I encountered this problem trying to implement an image processing algorithm.
I'm trying to minimize a cost function for a matrix subject to some constraints. The cost function is as follows:
$$J(U)=\sum_{\mathbf{r}}\Bigl(U(\mathbf{r})-\sum_{\mathbf{s}\in N(\mathbf{r})}w_{\mathbf{rs}} U(\mathbf{s})\Bigr)^2$$
Where $w_{\mathbf{rs}}$ is a weighting function:
$$w_{\mathbf{rs}}\propto\left(1+{1\over \sigma_{\mathbf{r}}^2}(U(\mathbf{r})-\mu_{\mathbf{r}})(U(\mathbf{s})-\mu_\mathbf{r})\right)$$
Each point in the matrix has a value of $J(U)$ associated with it. In the above formulas, $\mathbf{r}$ represents a point and $\mathbf{s}$ represents a neighboring (3 x 3 square) point in the matrix. The cost function for each point is a function of the point and surrounding points. $\mu$ and $\sigma$ are constants for each point that I've already computed.
$U(\mathbf{r})$ is the just the value of a parameter $U$ at that point.
Some points are constrained to fixed values of $U$. The objective is to find values of $U$ for every point that minimize the cost function.
The package I'm working with has SciPy, so I have access to these optimization algorithms if any of them would be helpful. I'm relatively new to this kind of math.
I think the problem can be converted into a sparse system of linear equations but I'm not sure how to do so.
Approximate solutions are fine.
It looks like none of your constraints in this problem are inequalities. This means we can write $J$ as a function of all of the entries of the matrix $U$ whose values are variable (you mentioned that some entries of $U$ are fixed and some are variable).
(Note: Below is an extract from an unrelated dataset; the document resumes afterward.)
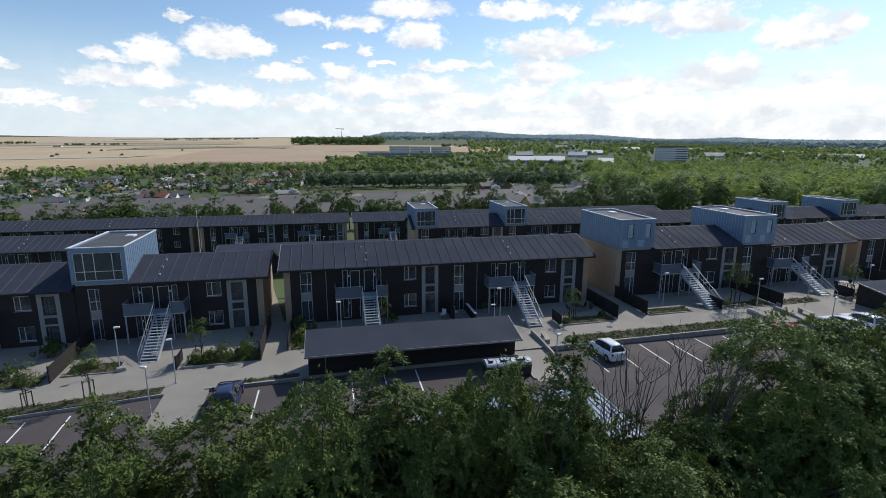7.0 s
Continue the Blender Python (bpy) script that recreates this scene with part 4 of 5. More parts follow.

Suppose there are $n$ entries of $U$ whose values are variable - call them $x_1, x_2, ..., x_n$. Then, using the two equations from your question, you will be able to write out the cost function $J$, as a function of $x_1, x_2, ..., x_n$.
Once you have done this, you will want to find the set of candidate points (points with $n$ coordinates, in this case) for the global minimum of $J$. To do this, you will want to set the gradient of $J$ equal to the zero vector. The gradient of $J$ is itself a vector with $n$ entries, so setting the gradient of $J$ equal to the zero vector will result in a system of $n$ equations.
The solution set to this system of $n$ equations will be the candidate points for the global minimum of $J$. Some of these points may be local minima, local maxima, or the equivalent of saddle points. We wish to eliminate those points so that only the global minimum remains. You will need to find the all of the second-order partial derivatives of $J$ to compute the Hessian matrix of $J$.
You can then use the method described in the last page of this document to determine which of your candidate points will be your final answer.
The most tedious part of solving this problem will probably actually be writing $J$ in terms of $x_1, x_2, ..., x_n$. It will not be very difficult, but it will be time-consuming.